Les cinq parties de l’épopée, basées sur les laisses 137 à 141 de « La chanson de la croisade albigeoise », illustrent les divers épisodes de la bataille. Le 1er assaut prépare l’auditeur. Montfort dresse un portrait de l’assaillant, alors que Le 2ème assaut narre le déroulement des préparatifs. La quatrième partie, La Bataille, représente le cœur de l’épopée. La musique s’y déploie avec éclat comme dans les célèbres batailles composées du Moyen Âge à la Renaissance, mais avec le langage du XXIème siècle. Enfin, l’épisode final, intitulé Le deuil, touche profondément par son mélange de retenue et de révolte.

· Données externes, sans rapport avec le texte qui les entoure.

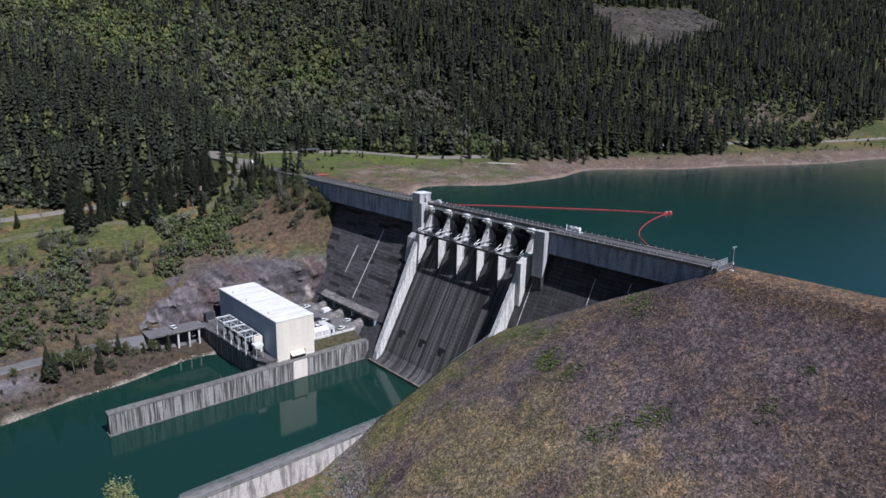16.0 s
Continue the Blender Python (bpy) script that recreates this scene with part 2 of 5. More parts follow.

Les musiciens, les chanteurs et les deux récitants s’investissent dans cette irrésistible progression avec passion et professionnalisme. Patrick Burgan félicite chaleureusement tous les interprètes et notamment Jean-Pierre Canihac, cornet à bouquin, Daniel Lassalle, sacqueboute, Philippe Canguilhem, chalemie, Laurent Le Chenadec, basson et bombarde, ainsi que Florent Tisseyre pour la performance impressionnante qu’il réalise aux multiples percussions, soutien implacable de toute l’œuvre. L’impact sur le spectateur-auditeur est d’autant plus fort que l’émotion guide le compositeur comme les interprètes.

L’ovation debout qui accueille cette création mondiale fait chaud au cœur. Elle démontre que la musique d’aujourd’hui peut parfaitement trouver sa place auprès de tous les publics lorsqu’elle s’appuie sur la sensibilité. Souhaitons à cette œuvre tout le succès qu’elle mérite.